__PROBLEM DESCRIPTION__
Repeat, exactly and in full, the lines of the listing below, but without any pictures.

------------------------------

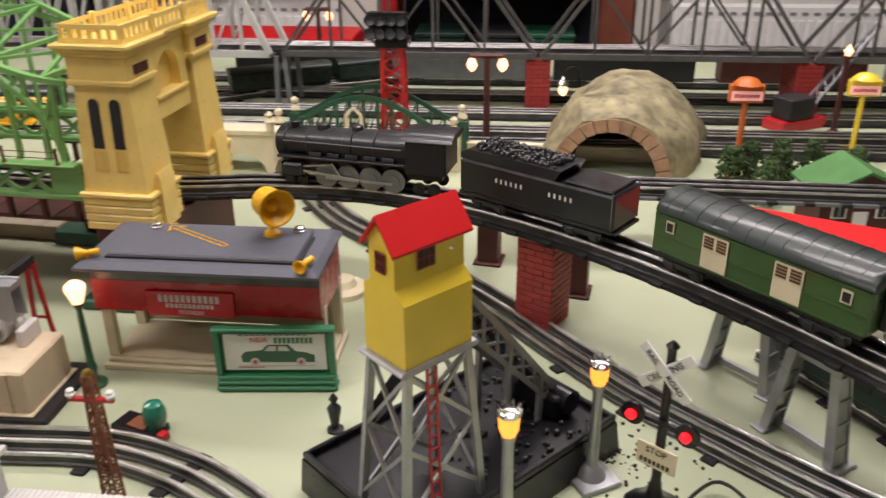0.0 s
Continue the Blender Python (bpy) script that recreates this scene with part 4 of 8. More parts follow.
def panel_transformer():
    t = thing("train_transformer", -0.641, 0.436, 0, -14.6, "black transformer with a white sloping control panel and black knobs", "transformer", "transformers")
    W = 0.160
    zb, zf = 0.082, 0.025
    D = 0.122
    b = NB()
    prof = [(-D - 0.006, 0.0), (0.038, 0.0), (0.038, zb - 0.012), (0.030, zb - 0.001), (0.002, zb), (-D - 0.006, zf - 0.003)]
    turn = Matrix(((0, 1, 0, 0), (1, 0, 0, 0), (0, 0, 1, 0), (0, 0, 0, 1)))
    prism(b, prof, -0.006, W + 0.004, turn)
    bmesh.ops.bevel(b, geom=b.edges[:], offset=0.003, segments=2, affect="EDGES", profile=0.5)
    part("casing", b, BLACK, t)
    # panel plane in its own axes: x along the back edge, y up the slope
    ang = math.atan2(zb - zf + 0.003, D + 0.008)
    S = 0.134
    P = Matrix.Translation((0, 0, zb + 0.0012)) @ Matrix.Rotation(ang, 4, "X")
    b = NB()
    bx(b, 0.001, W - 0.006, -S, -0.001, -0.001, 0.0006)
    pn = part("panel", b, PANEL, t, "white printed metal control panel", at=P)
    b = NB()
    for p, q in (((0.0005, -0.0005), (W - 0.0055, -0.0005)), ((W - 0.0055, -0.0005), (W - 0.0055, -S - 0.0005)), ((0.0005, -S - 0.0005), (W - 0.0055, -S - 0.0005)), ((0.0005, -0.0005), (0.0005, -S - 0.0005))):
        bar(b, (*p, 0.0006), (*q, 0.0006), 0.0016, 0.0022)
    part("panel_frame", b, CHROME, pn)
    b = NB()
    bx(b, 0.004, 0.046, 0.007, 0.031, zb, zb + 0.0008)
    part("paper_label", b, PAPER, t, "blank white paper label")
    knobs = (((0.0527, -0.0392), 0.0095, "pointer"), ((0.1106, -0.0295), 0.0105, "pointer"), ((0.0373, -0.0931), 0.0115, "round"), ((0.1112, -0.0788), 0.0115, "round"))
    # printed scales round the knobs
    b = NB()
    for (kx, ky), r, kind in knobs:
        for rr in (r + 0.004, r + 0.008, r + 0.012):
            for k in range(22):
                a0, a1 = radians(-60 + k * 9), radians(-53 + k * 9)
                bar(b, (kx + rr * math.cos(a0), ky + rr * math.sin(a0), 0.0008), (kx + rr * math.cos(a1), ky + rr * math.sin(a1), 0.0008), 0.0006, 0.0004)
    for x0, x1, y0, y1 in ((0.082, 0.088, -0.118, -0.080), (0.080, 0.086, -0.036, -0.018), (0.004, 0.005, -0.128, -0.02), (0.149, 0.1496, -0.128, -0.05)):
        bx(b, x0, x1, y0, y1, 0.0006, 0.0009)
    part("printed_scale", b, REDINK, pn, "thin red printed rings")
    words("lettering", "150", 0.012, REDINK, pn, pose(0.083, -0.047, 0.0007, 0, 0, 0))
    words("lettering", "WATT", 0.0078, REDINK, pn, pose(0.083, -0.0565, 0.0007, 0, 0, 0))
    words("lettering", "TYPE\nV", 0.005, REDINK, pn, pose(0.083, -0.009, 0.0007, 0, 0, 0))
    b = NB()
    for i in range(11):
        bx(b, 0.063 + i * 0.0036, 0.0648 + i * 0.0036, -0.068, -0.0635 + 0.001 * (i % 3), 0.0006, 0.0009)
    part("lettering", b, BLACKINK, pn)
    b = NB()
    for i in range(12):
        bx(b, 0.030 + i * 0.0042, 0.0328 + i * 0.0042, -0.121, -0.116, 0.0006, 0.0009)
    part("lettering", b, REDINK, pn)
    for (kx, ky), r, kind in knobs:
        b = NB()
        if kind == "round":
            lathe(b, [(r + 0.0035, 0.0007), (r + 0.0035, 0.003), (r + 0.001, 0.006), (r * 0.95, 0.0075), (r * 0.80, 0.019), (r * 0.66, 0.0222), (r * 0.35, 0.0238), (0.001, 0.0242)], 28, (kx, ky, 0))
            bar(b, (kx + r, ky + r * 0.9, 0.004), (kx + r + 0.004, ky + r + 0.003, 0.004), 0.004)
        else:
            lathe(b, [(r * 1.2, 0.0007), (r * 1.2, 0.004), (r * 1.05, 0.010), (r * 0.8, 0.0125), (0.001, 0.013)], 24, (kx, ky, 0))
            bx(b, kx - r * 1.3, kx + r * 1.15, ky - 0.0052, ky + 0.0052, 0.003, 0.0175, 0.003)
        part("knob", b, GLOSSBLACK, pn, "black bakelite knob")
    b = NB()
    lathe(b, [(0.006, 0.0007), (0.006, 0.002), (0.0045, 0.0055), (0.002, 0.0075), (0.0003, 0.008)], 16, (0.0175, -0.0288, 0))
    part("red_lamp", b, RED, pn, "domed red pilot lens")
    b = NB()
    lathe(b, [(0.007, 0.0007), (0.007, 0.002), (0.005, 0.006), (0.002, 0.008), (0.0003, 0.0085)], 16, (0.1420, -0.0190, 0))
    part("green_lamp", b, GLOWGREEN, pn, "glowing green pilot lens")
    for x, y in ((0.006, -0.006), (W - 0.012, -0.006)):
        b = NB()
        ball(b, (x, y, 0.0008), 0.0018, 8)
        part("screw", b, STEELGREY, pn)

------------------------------

__WORKED ANSWER__
0.0 s
Continue the Blender Python (bpy) script that recreates this scene with part 4 of 8. More parts follow.
def panel_transformer():
    t = thing("train_transformer", -0.641, 0.436, 0, -14.6, "black transformer with a white sloping control panel and black knobs", "transformer", "transformers")
    W = 0.160
    zb, zf = 0.082, 0.025
    D = 0.122
    b = NB()
    prof = [(-D - 0.006, 0.0), (0.038, 0.0), (0.038, zb - 0.012), (0.030, zb - 0.001), (0.002, zb), (-D - 0.006, zf - 0.003)]
    turn = Matrix(((0, 1, 0, 0), (1, 0, 0, 0), (0, 0, 1, 0), (0, 0, 0, 1)))
    prism(b, prof, -0.006, W + 0.004, turn)
    bmesh.ops.bevel(b, geom=b.edges[:], offset=0.003, segments=2, affect="EDGES", profile=0.5)
    part("casing", b, BLACK, t)
    # panel plane in its own axes: x along the back edge, y up the slope
    ang = math.atan2(zb - zf + 0.003, D + 0.008)
    S = 0.134
    P = Matrix.Translation((0, 0, zb + 0.0012)) @ Matrix.Rotation(ang, 4, "X")
    b = NB()
    bx(b, 0.001, W - 0.006, -S, -0.001, -0.001, 0.0006)
    pn = part("panel", b, PANEL, t, "white printed metal control panel", at=P)
    b = NB()
    for p, q in (((0.0005, -0.0005), (W - 0.0055, -0.0005)), ((W - 0.0055, -0.0005), (W - 0.0055, -S - 0.0005)), ((0.0005, -S - 0.0005), (W - 0.0055, -S - 0.0005)), ((0.0005, -0.0005), (0.0005, -S - 0.0005))):
        bar(b, (*p, 0.0006), (*q, 0.0006), 0.0016, 0.0022)
    part("panel_frame", b, CHROME, pn)
    b = NB()
    bx(b, 0.004, 0.046, 0.007, 0.031, zb, zb + 0.0008)
    part("paper_label", b, PAPER, t, "blank white paper label")
    knobs = (((0.0527, -0.0392), 0.0095, "pointer"), ((0.1106, -0.0295), 0.0105, "pointer"), ((0.0373, -0.0931), 0.0115, "round"), ((0.1112, -0.0788), 0.0115, "round"))
    # printed scales round the knobs
    b = NB()
    for (kx, ky), r, kind in knobs:
        for rr in (r + 0.004, r + 0.008, r + 0.012):
            for k in range(22):
                a0, a1 = radians(-60 + k * 9), radians(-53 + k * 9)
                bar(b, (kx + rr * math.cos(a0), ky + rr * math.sin(a0), 0.0008), (kx + rr * math.cos(a1), ky + rr * math.sin(a1), 0.0008), 0.0006, 0.0004)
    for x0, x1, y0, y1 in ((0.082, 0.088, -0.118, -0.080), (0.080, 0.086, -0.036, -0.018), (0.004, 0.005, -0.128, -0.02), (0.149, 0.1496, -0.128, -0.05)):
        bx(b, x0, x1, y0, y1, 0.0006, 0.0009)
    part("printed_scale", b, REDINK, pn, "thin red printed rings")
    words("lettering", "150", 0.012, REDINK, pn, pose(0.083, -0.047, 0.0007, 0, 0, 0))
    words("lettering", "WATT", 0.0078, REDINK, pn, pose(0.083, -0.0565, 0.0007, 0, 0, 0))
    words("lettering", "TYPE\nV", 0.005, REDINK, pn, pose(0.083, -0.009, 0.0007, 0, 0, 0))
    b = NB()
    for i in range(11):
        bx(b, 0.063 + i * 0.0036, 0.0648 + i * 0.0036, -0.068, -0.0635 + 0.001 * (i % 3), 0.0006, 0.0009)
    part("lettering", b, BLACKINK, pn)
    b = NB()
    for i in range(12):
        bx(b, 0.030 + i * 0.0042, 0.0328 + i * 0.0042, -0.121, -0.116, 0.0006, 0.0009)
    part("lettering", b, REDINK, pn)
    for (kx, ky), r, kind in knobs:
        b = NB()
        if kind == "round":
            lathe(b, [(r + 0.0035, 0.0007), (r + 0.0035, 0.003), (r + 0.001, 0.006), (r * 0.95, 0.0075), (r * 0.80, 0.019), (r * 0.66, 0.0222), (r * 0.35, 0.0238), (0.001, 0.0242)], 28, (kx, ky, 0))
            bar(b, (kx + r, ky + r * 0.9, 0.004), (kx + r + 0.004, ky + r + 0.003, 0.004), 0.004)
        else:
            lathe(b, [(r * 1.2, 0.0007), (r * 1.2, 0.004), (r * 1.05, 0.010), (r * 0.8, 0.0125), (0.001, 0.013)], 24, (kx, ky, 0))
            bx(b, kx - r * 1.3, kx + r * 1.15, ky - 0.0052, ky + 0.0052, 0.003, 0.0175, 0.003)
        part("knob", b, GLOSSBLACK, pn, "black bakelite knob")
    b = NB()
    lathe(b, [(0.006, 0.0007), (0.006, 0.002), (0.0045, 0.0055), (0.002, 0.0075), (0.0003, 0.008)], 16, (0.0175, -0.0288, 0))
    part("red_lamp", b, RED, pn, "domed red pilot lens")
    b = NB()
    lathe(b, [(0.007, 0.0007), (0.007, 0.002), (0.005, 0.006), (0.002, 0.008), (0.0003, 0.0085)], 16, (0.1420, -0.0190, 0))
    part("green_lamp", b, GLOWGREEN, pn, "glowing green pilot lens")
    for x, y in ((0.006, -0.006), (W - 0.012, -0.006)):
        b = NB()
        ball(b, (x, y, 0.0008), 0.0018, 8)
        part("screw", b, STEELGREY, pn)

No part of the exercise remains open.